JSON diff and patch for GeoJSON
We diff and patch source code all the time, but doing the same thing for JSON data isn't as straightforward. More often than seeing the differences between JSON texts, we're interested in seeing (and sharing and reapplying) the differences between the objects encoded in the text. We want to gloss over differences in whitespace and order of object members and see the real difference in the data. Unix patch and diff operate only on text, and best on text of consistent and short line length, and aren't very useful for parsing out differences between objects encoded in JSON. If diff and patch aren't going to work, what will?
RFC 6902, JavaScript Object Notation (JSON) Patch is one attempt at standardizing JSON patches. From the introduction:
JavaScript Object Notation (JSON) [RFC4627] is a common format for the exchange and storage of structured data. HTTP PATCH [RFC5789] extends the Hypertext Transfer Protocol (HTTP) [RFC2616] with a method to perform partial modifications to resources.
JSON Patch is a format (identified by the media type "application/ json-patch+json") for expressing a sequence of operations to apply to a target JSON document; it is suitable for use with the HTTP PATCH method.
This format is also potentially useful in other cases in which it is necessary to make partial updates to a JSON document or to a data structure that has similar constraints (i.e., they can be serialized as an object or an array using the JSON grammar).
RFC 6902 comes from developers interested in REST-style interaction with JSON representations of resources but might be more generally useful. How does it work? If you're familiar with XPath and XPointer, you might see some similarities. A JSON patch doc contains an array of path, value, and operation tuples. The path tells you how to traverse into the JSON document and the operations specify what is done to objects using the values.
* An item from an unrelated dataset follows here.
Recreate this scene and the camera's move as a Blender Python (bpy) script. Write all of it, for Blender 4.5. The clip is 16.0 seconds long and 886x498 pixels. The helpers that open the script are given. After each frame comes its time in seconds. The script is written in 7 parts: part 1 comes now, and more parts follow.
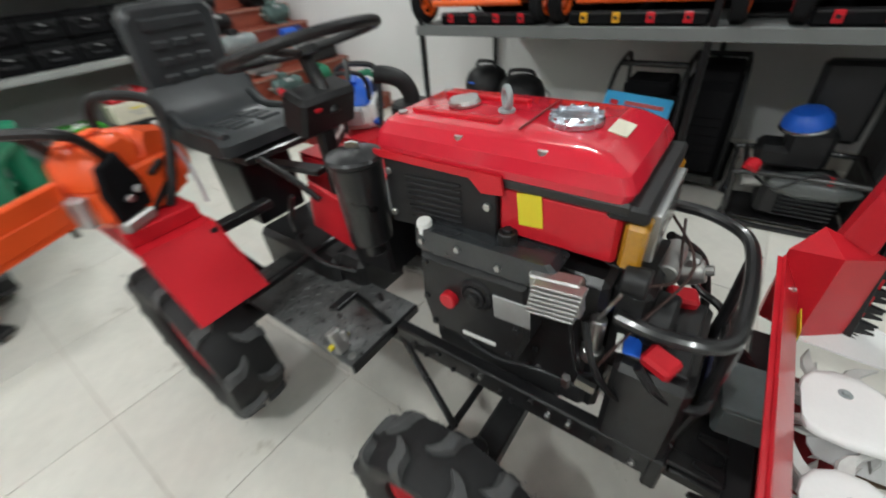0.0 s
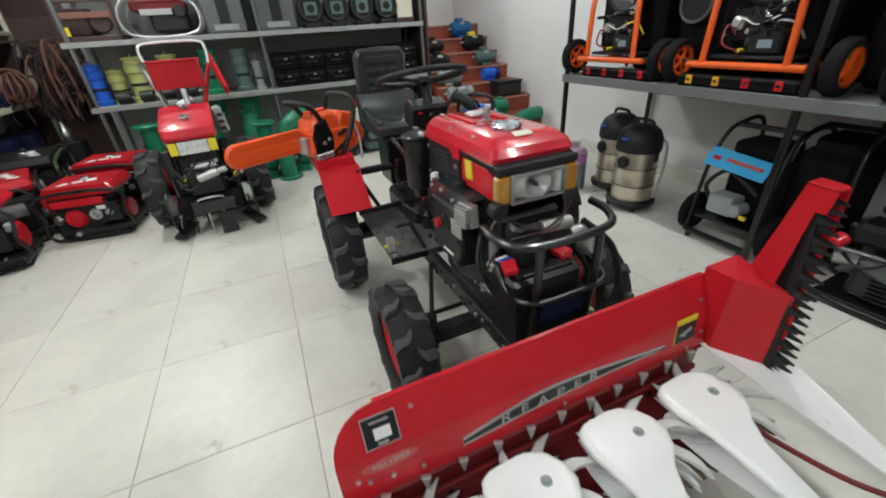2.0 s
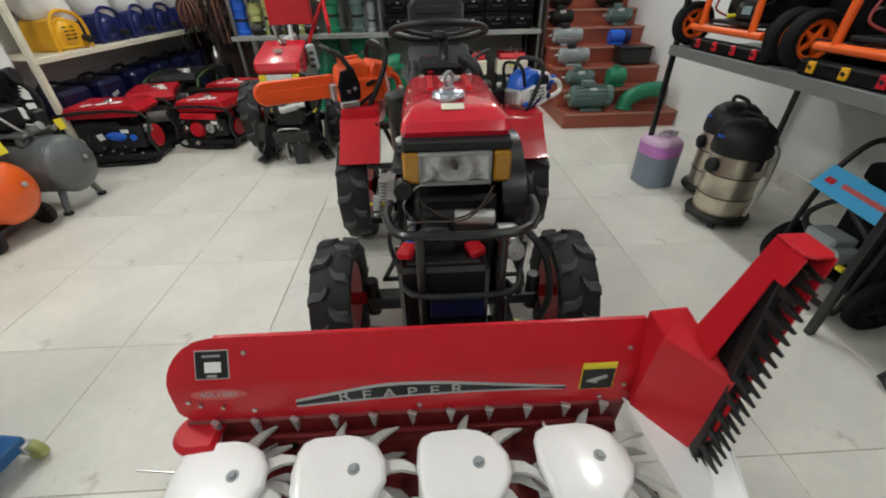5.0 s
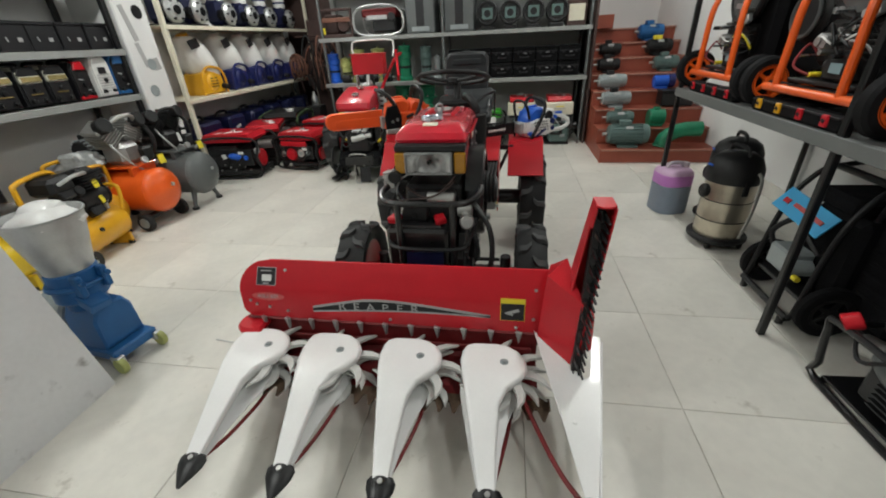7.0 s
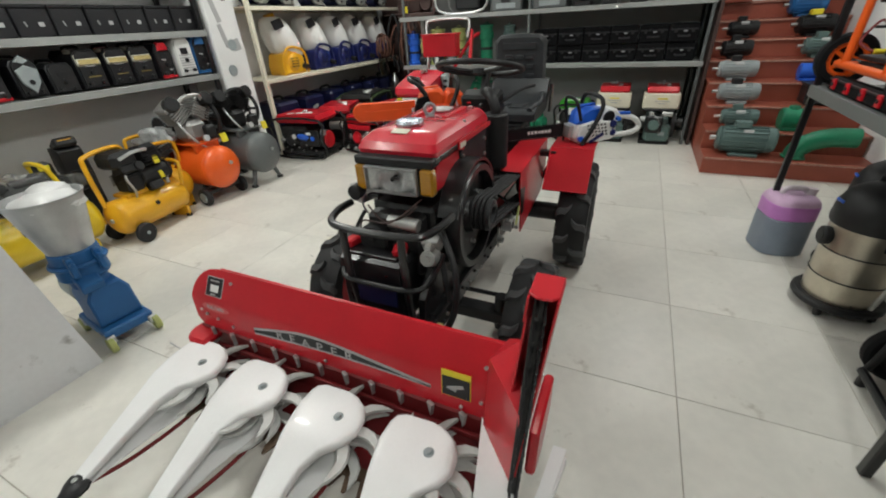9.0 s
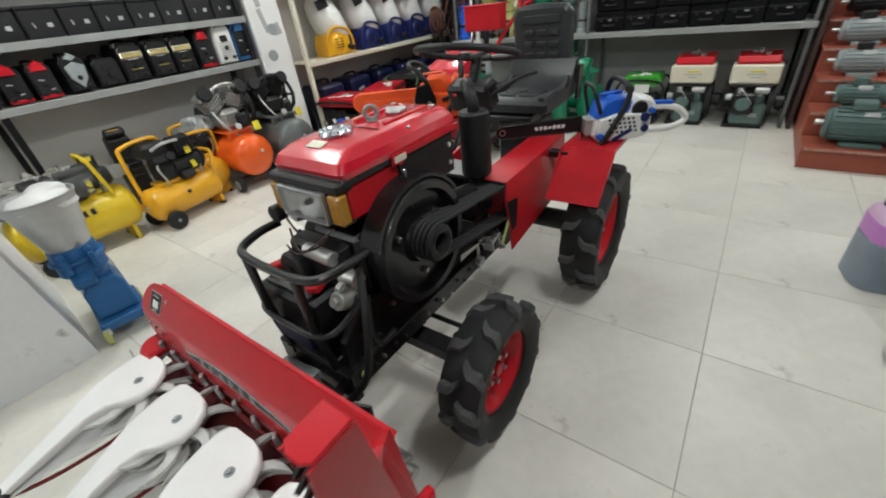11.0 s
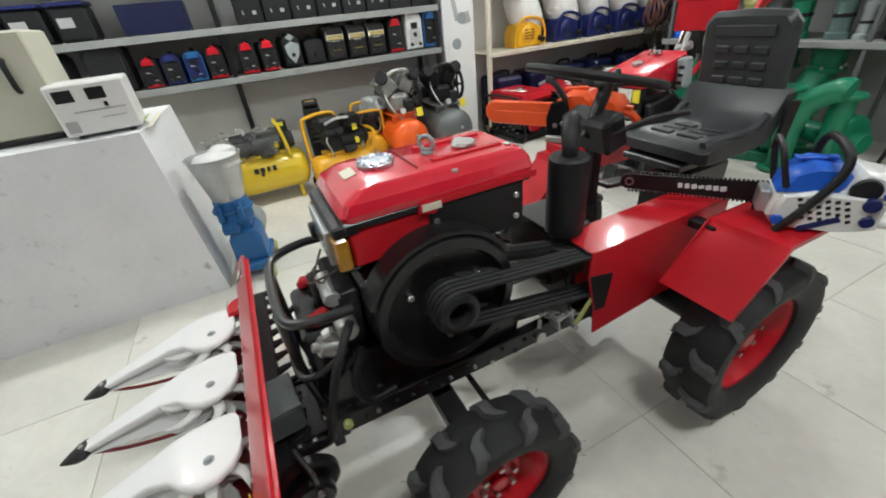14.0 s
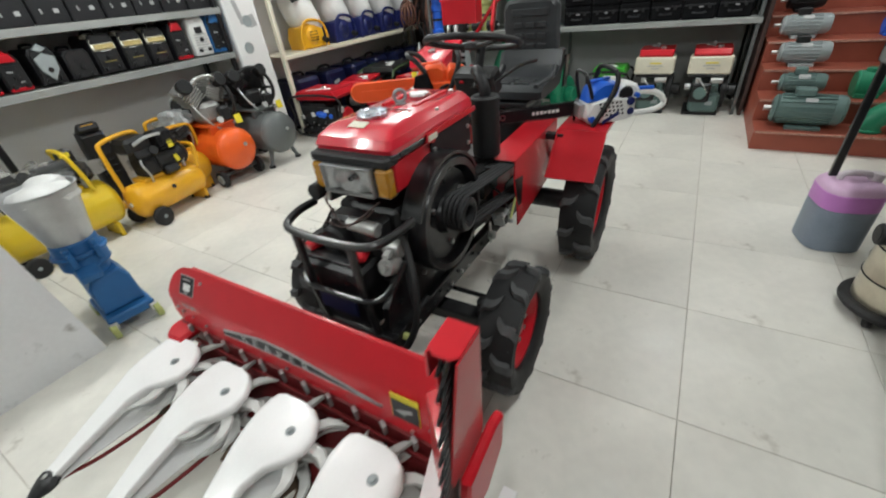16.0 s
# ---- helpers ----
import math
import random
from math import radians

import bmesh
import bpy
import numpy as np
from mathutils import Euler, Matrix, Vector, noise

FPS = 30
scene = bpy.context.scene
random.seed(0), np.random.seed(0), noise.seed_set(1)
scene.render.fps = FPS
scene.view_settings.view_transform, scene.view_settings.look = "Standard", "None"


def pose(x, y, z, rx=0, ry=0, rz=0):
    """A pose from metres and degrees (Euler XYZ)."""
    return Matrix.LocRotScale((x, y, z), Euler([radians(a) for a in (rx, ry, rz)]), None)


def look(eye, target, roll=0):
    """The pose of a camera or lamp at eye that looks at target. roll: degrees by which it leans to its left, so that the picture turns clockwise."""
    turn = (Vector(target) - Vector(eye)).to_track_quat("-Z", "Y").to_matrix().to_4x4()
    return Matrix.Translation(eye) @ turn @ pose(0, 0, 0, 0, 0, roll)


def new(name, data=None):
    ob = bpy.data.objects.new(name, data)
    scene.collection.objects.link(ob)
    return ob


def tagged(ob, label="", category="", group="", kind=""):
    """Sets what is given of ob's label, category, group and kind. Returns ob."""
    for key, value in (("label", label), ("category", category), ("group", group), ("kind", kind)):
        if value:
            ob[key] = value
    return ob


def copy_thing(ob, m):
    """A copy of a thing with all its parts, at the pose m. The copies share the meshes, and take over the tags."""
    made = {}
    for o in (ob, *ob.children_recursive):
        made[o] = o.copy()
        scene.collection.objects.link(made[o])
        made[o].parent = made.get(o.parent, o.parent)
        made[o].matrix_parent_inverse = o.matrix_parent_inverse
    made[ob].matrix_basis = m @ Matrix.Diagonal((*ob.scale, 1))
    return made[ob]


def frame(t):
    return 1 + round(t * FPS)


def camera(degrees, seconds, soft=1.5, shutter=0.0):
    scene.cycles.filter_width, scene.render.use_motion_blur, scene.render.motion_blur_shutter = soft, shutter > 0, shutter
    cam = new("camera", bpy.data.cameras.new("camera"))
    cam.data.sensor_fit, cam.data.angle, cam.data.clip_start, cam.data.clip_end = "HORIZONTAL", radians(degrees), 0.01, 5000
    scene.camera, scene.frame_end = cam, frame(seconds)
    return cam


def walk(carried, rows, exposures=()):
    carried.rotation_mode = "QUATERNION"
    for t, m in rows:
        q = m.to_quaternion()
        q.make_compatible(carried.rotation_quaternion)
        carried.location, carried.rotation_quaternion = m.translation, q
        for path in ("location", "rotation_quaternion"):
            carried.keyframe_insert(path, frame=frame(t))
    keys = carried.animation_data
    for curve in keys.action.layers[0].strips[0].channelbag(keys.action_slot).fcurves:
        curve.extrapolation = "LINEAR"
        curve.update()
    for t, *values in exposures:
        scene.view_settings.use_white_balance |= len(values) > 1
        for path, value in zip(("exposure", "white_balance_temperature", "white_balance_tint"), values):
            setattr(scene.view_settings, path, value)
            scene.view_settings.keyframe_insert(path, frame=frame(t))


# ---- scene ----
cam = camera(96.7, 16.0, soft=1.9, shutter=0.5)
PATH = [
    (0, (0.133, 0.101, 1.234), (-0.882, 1.353, 0.05), -5.8),
    (0.5, (0.438, -0.037, 1.279), (-0.948, 0.99, 0.266), -7.8),
    (1, (0.636, -0.031, 1.293), (-0.831, 0.908, 0.31), -6.8),
    (1.5, (0.826, 0.059, 1.273), (-0.736, 0.813, 0.277), -3.9),
    (2, (0.987, 0.091, 1.272), (-0.63, 0.751, 0.297), -4.0),
    (2.5, (1.149, 0.106, 1.257), (-0.462, 0.758, 0.267), -1.0),
    (3, (1.222, 0.24, 1.272), (-0.454, 0.732, 0.297), -5.2),
    (3.5, (1.263, 0.409, 1.256), (-0.421, 0.743, 0.23), -0.8),
    (4, (1.215, 0.496, 1.241), (-0.453, 0.759, 0.17), -2.1),
    (4.5, (1.067, 0.621, 1.24), (-0.581, 0.735, 0.113), -1.4),
    (4.7, (1.028, 0.656, 1.245), (-0.62, 0.748, 0.116), -1.3),
    (6.8, (1.565, 1.059, 1.281), (-0.177, 0.778, 0.339), -2.1),
    (7, (1.586, 1.088, 1.284), (-0.153, 0.781, 0.346), -2.9),
    (7.5, (1.528, 1.224, 1.287), (-0.193, 0.799, 0.36), -4.4),
    (8, (1.425, 1.365, 1.288), (-0.23, 0.773, 0.333), -5.4),
    (8.5, (1.282, 1.416, 1.277), (-0.356, 0.784, 0.319), -5.6),
    (9, (1.1, 1.444, 1.281), (-0.462, 0.689, 0.287), -3.4),
    (9.2, (1.06, 1.453, 1.281), (-0.495, 0.677, 0.291), -3.8),
    (11.3, (0.533, 1.687, 1.277), (-0.731, 0.564, 0.208), -5.9),
    (11.5, (0.476, 1.668, 1.28), (-0.753, 0.503, 0.216), -4.6),
    (12, (0.405, 1.637, 1.28), (-0.705, 0.356, 0.219), -4.3),
    (12.5, (0.291, 1.641, 1.284), (-0.618, 0.221, 0.209), -3.8),
    (13, (0.163, 1.692, 1.283), (-0.605, 0.226, 0.161), -3.1),
    (13.5, (0.112, 1.73, 1.294), (-0.541, 0.204, 0.179), -6.0),
    (14, (0.159, 1.708, 1.306), (-0.52, 0.141, 0.264), -6.3),
    (14.5, (0.332, 1.617, 1.281), (-0.647, 0.264, 0.18), -5.7),
    (15, (0.457, 1.581, 1.285), (-0.808, 0.524, 0.152), -3.1),
    (15.5, (0.661, 1.634, 1.283), (-0.752, 0.674, 0.243), -7.5),
    (16, (0.85, 1.584, 1.293), (-0.547, 0.672, 0.19), -6.6),
]
walk(cam, [(t, look(eye, target, roll)) for t, eye, target, roll in PATH],
     exposures=[(0.0, 0.18, 6150, 9), (2.0, 0.10, 6150, 9), (3.0, -0.01, 6150, 9), (4.7, -0.04, 6300, 9), (7.0, -0.10, 6380, 9), (9.2, -0.01, 6380, 9), (11.5, 0.16, 6200, 9), (13.0, 0.20, 6200, 9), (14.5, 0.26, 6200, 9), (16.0, 0.21, 6200, 9)])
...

For an example, I'm going to take GeoJSON from Lyzi Diamond's Learn GeoJSON project and make diffs using Stefan Kögl's python-json-patch package. RFC 6902 has implementations in other languages, too, such as jsonpatch-js (npm).
Here's a script that prints out the RFC 6902 diff between commits 44de76ef53 and e9514f5c31 of hackspots.geojson:
import json import jsonpatch import os.path import requests import subprocess # original if not os.path.exists('hackspots-44de76ef53.json'): r = requests.get('https://github.com/lyzidiamond/learn-geojson/raw/44de76ef53b20bdaf51e0cde4aa634df210cd9d4/geojson/hackspots.geojson') data = r.content with open('hackspots-44de76ef53.json', 'wb') as f: f.write(data) # next commit if not os.path.exists('hackspots-e9514f5c31.json'): r = requests.get('https://github.com/lyzidiamond/learn-geojson/raw/e9514f5c317ee980b94ed6580950cfd9fbde53db/geojson/hackspots.geojson') data = r.content with open('hackspots-e9514f5c31.json', 'wb') as f: f.write(data) diff_text = subprocess.check_output([ 'jsondiff', 'hackspots-44de76ef53.json', 'hackspots-e9514f5c31.json']) diff = json.loads(diff_text) print(json.dumps(diff, indent=2))
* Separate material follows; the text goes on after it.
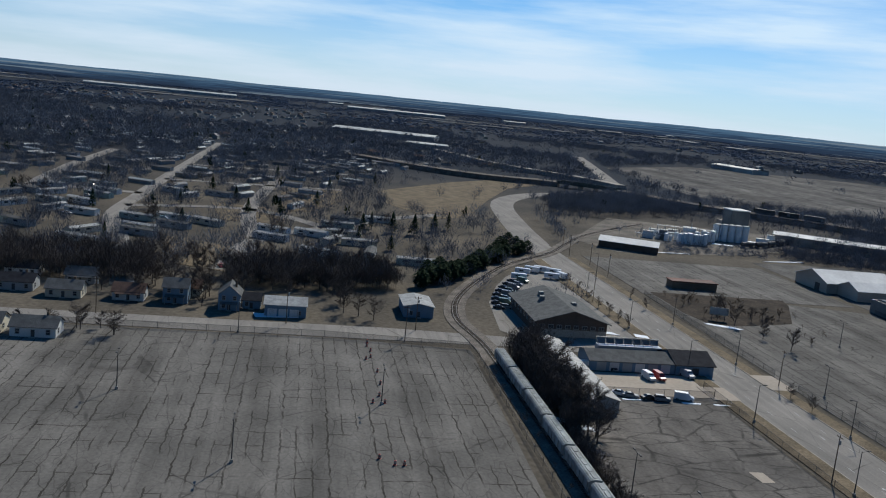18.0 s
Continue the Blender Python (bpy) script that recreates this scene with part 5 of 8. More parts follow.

The result looks, to me, like a very reasonable representation of an operation that adds one feature to a GeoJSON feature collection.
[ { "path": "/features/2", "value": { "geometry": { "type": "Point", "coordinates": [ -122.65496134757996, 45.5212590460849 ] }, "type": "Feature", "properties": { "Name": "Three Friends Coffeehouse", "Address": "201 SE 12th Ave, Portland, OR 97214" } }, "op": "add" } ]
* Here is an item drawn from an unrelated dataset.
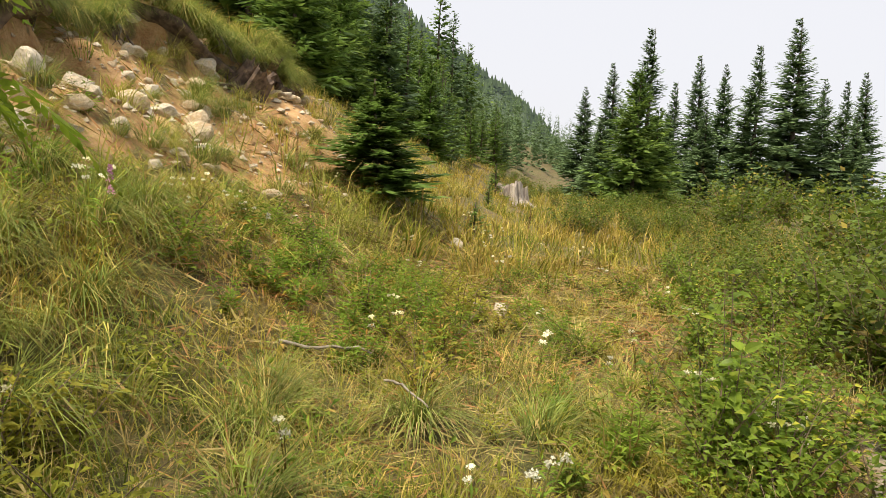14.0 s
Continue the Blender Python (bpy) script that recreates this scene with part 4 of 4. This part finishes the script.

A hypothetical change of this same feature's coordinates from e9514f5c31 to https://gist.github.com/sgillies/7797688#file-foo-geojson looks like this:
[ { "path": "/features/2/geometry/coordinates/0", "value": -122.655, "op": "replace" }, { "path": "/features/2/geometry/coordinates/1", "value": 45.522, "op": "replace" } ]
There's a potential for RFC 6902 style GeoJSON diffs to become very large if highly detailed lines and polygons are being modified (via simplication or reprojection). But GeoJSON itself is quite verbose already and a verbose patch representation feels not surprising. If you already think GeoJSON sucks, JSON patch for GeoJSON is going to look exta sucky because of the lengths of paths to individual coordinate items. I don't think there's any way around that, although GeoJSON's recursive coordinates member helps a little – consider that the path to the first 'x' coordinate of the exterior ring of the first part of a multi-polygon is "just" '/features/42/geometry/coordinates/0/0/0/0'.
I'm not sure how RFC 6902 patches will play out at scale, but I think it's worth further consideration.